What's not to love? :
A North Korean defector has spoken about the horrific human right violations she says she witnessed in the state’s prison camps — including starved prisoners fed to dogs.
Speaking at the UN Monday, Ji Hyeon A described how she was forced to have an abortion when she was three months pregnant. She pleaded with the world to take action.
This agreement is a political and moral failure that will only hurt Trump in the end. No one will care how many jobs he created or how many times he made that mincing son of Pierre cry when the Chinese-backed North Korean regime resumes its nuclear program and works its people to death.
Also - one really shouldn't expect anything from the fluff-headed, iron-fisted cocooned academics so moved by the illusion of North Korean glasnost but they might be embarrassed when these professors defect:
For the eighth year in a row, six North Korean university professors will arrive next month to take part in a one-of-a-kind six-month immersion program that exposes them to courses in business, trade, economics and finance, plus field trips that give them a taste of Canadian culture.

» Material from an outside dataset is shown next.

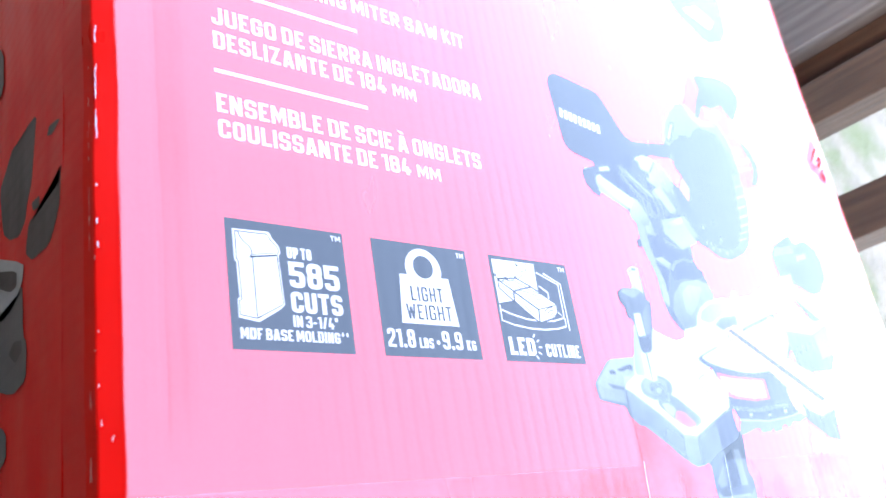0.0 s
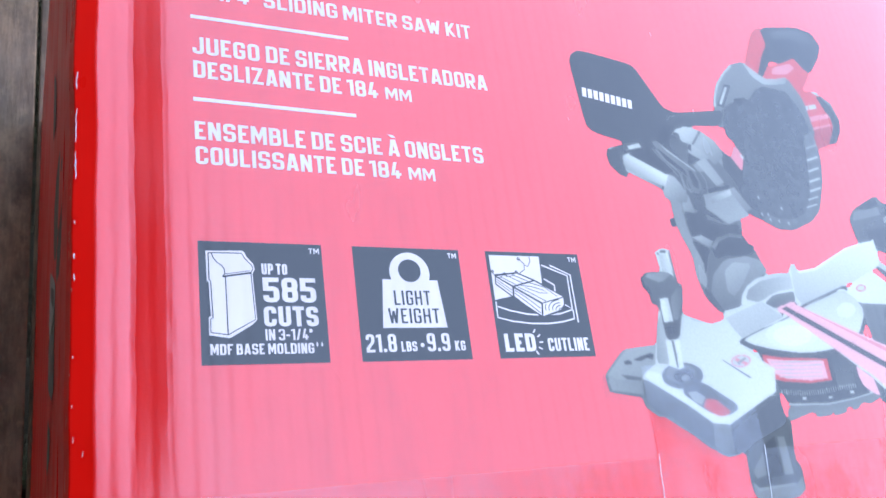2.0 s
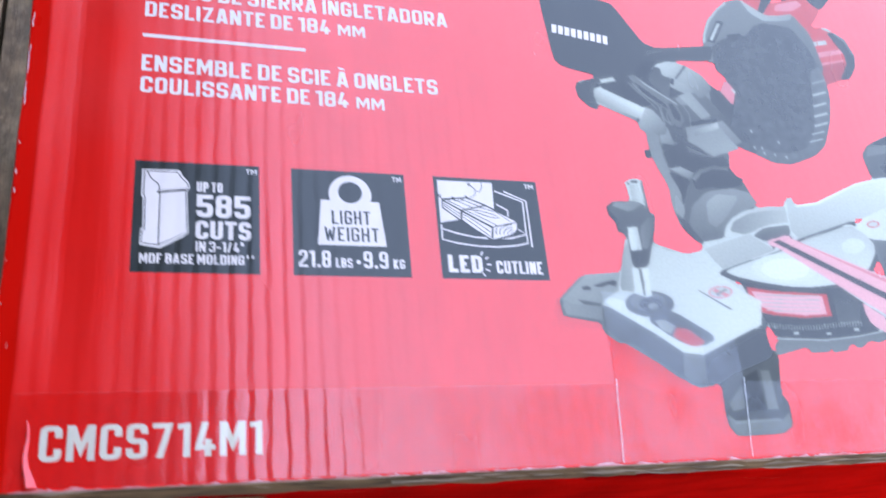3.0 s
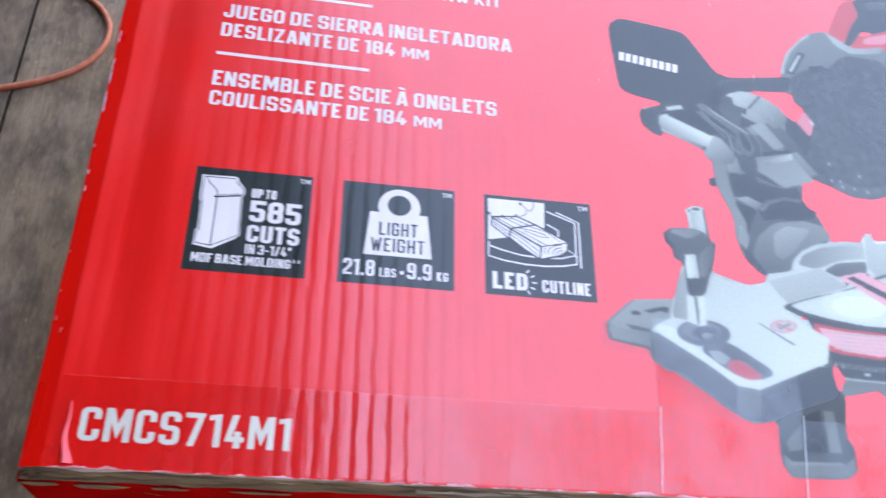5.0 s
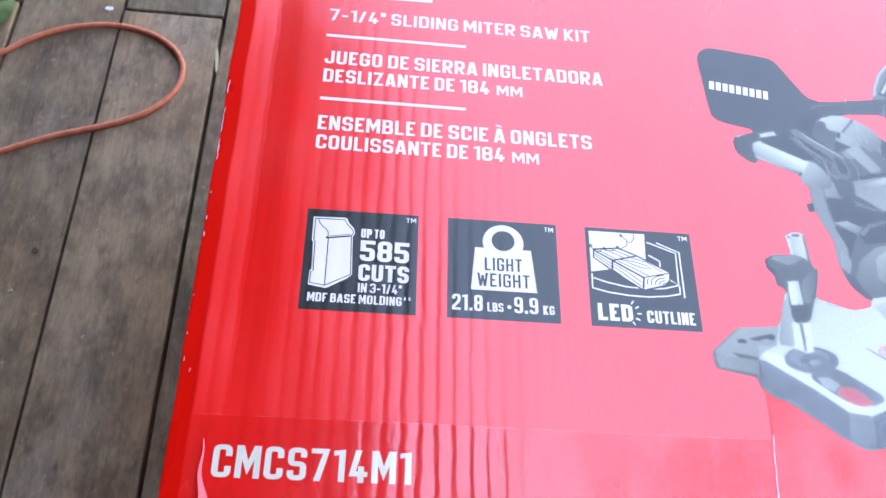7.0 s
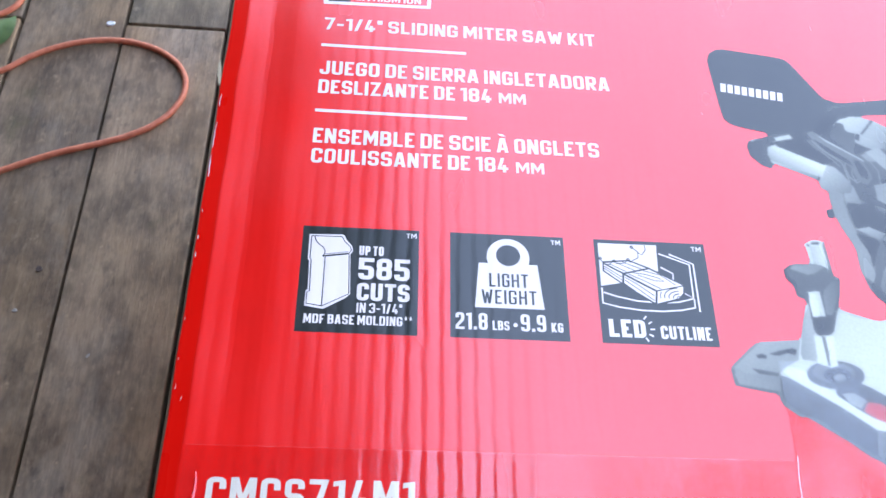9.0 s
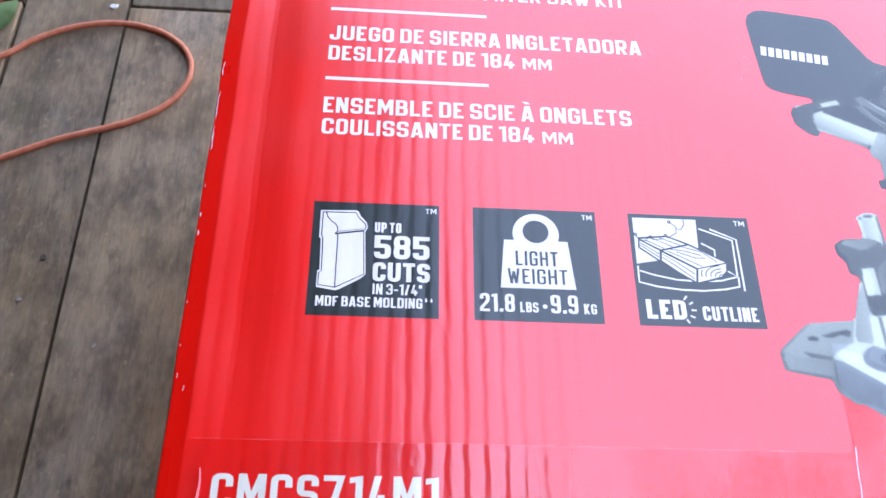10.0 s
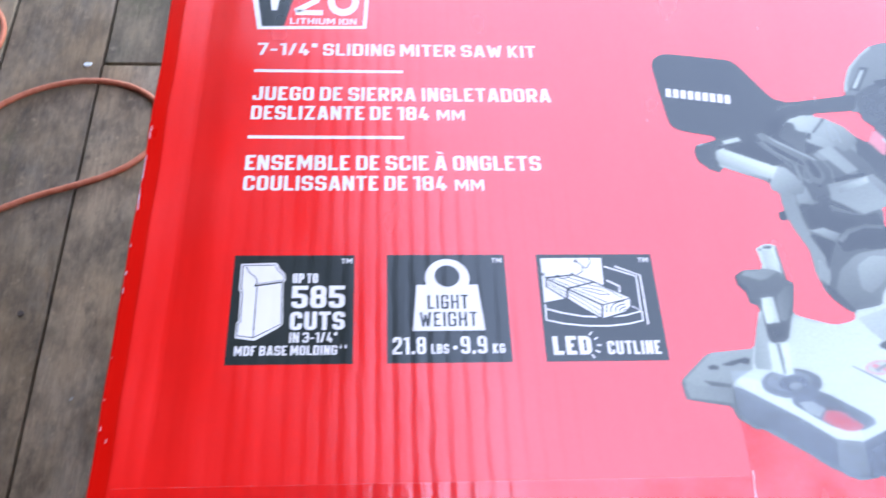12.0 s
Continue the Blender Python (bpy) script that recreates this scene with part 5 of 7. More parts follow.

Professor Kyung-Ae Park, who has been quietly running the Canada-DPRK Knowledge Partnership Program since 2011 and frequently travels to Pyongyang, told the National Post that if the Trump-Kim summit went well, it would be her hope to expand the program to include not just North Korean professors but also bureaucrats and policy experts.
“If the summit goes well and some of the sanctions are relaxed, then I hope we could initiate this — diversifying the participants,” Park said.